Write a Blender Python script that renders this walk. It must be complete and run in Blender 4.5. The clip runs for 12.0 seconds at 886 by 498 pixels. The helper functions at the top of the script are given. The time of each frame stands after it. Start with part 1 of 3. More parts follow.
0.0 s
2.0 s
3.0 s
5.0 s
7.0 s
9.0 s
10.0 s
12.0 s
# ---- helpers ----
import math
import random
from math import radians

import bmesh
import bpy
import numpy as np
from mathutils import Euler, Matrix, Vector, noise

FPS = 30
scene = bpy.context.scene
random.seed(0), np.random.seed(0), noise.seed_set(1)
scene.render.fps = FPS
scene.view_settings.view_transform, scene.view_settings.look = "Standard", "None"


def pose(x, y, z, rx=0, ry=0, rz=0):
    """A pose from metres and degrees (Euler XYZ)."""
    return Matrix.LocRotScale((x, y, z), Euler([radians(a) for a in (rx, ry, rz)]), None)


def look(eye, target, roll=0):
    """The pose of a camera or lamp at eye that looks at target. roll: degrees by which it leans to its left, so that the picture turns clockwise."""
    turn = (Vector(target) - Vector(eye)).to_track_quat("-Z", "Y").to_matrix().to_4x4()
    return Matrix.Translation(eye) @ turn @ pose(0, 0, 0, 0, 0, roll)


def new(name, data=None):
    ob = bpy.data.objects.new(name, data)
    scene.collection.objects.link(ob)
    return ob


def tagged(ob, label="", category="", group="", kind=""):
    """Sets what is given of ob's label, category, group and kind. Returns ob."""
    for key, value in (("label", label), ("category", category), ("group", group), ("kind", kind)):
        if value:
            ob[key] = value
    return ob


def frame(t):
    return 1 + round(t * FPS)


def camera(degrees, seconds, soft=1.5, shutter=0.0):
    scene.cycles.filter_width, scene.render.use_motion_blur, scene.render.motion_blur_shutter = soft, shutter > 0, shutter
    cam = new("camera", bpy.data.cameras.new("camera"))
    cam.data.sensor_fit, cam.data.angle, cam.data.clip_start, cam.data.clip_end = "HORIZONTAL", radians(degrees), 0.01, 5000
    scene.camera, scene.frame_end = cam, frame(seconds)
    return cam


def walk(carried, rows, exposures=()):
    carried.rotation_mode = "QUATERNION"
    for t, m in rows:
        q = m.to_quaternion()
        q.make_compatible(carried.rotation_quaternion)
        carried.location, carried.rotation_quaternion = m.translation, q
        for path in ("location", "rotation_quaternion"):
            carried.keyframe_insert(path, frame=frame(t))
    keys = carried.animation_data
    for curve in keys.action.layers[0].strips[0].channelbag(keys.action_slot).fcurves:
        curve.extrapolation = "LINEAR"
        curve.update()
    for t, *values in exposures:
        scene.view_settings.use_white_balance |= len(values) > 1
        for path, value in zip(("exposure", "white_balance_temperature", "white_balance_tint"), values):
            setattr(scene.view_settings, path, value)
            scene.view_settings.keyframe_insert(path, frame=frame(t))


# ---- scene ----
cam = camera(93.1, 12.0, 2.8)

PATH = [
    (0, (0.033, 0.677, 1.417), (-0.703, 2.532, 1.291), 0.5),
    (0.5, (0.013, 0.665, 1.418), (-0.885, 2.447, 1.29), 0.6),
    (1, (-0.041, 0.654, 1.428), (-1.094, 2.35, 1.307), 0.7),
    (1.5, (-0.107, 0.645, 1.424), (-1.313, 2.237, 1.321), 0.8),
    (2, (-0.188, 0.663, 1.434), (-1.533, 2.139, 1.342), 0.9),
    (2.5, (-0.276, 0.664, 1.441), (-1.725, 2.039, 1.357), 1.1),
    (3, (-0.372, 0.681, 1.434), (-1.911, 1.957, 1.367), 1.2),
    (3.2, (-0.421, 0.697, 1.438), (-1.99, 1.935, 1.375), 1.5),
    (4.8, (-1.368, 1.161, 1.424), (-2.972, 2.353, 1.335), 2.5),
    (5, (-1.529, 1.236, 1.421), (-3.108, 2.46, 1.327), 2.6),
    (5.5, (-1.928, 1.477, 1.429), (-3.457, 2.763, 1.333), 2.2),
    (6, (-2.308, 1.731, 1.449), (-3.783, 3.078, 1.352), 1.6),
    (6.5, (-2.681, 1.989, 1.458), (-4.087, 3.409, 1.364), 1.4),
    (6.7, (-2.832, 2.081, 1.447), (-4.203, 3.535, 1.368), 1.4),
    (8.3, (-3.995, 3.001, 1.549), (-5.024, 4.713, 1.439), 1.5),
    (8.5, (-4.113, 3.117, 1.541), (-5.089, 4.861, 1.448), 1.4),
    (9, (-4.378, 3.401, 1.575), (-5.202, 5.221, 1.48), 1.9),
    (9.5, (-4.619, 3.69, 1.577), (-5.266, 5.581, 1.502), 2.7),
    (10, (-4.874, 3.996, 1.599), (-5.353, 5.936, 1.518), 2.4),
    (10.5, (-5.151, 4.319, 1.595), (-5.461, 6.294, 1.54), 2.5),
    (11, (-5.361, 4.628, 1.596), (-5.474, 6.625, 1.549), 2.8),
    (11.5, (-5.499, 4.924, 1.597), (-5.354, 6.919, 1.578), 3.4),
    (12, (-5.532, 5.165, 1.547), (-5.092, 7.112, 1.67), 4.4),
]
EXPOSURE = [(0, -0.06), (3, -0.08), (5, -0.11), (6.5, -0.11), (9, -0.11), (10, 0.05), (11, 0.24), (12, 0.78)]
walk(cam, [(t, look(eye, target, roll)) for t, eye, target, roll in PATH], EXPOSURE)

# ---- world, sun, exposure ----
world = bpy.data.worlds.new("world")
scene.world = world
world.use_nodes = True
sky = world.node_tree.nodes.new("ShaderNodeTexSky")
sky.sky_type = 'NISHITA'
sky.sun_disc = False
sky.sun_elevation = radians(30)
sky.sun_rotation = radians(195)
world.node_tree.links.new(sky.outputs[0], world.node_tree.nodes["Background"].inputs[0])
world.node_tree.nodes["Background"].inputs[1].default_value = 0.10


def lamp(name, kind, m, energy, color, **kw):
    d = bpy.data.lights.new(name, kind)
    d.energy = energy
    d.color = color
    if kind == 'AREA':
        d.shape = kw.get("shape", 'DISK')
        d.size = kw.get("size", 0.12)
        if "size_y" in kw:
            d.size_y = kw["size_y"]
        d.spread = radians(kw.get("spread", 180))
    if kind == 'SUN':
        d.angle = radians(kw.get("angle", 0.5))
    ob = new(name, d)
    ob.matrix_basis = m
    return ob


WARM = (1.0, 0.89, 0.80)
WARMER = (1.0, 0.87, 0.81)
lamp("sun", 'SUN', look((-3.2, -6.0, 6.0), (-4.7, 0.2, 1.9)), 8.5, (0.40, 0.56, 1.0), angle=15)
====
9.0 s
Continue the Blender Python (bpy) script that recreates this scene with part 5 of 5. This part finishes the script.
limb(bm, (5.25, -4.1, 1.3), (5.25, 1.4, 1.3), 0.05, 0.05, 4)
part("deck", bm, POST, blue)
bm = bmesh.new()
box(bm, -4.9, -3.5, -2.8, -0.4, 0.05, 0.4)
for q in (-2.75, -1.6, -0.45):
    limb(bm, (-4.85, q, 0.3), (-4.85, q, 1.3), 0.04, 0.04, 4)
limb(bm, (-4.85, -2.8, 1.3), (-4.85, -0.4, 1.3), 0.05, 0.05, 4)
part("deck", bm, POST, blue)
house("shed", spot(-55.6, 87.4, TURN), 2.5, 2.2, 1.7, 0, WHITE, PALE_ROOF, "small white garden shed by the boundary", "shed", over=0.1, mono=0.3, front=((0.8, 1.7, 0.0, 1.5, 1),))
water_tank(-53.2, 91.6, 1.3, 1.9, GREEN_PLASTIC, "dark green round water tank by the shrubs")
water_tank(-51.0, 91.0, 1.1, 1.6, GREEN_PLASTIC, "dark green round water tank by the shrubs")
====
Set down, without any change, only the lines from the line that holds "for path in" through the line that holds "cam = camera(93.1, 12.0, 2.8)", both lines included.

        for path in ("location", "rotation_quaternion"):
            carried.keyframe_insert(path, frame=frame(t))
    keys = carried.animation_data
    for curve in keys.action.layers[0].strips[0].channelbag(keys.action_slot).fcurves:
        curve.extrapolation = "LINEAR"
        curve.update()
    for t, *values in exposures:
        scene.view_settings.use_white_balance |= len(values) > 1
        for path, value in zip(("exposure", "white_balance_temperature", "white_balance_tint"), values):
            setattr(scene.view_settings, path, value)
            scene.view_settings.keyframe_insert(path, frame=frame(t))


# ---- scene ----
cam = camera(93.1, 12.0, 2.8)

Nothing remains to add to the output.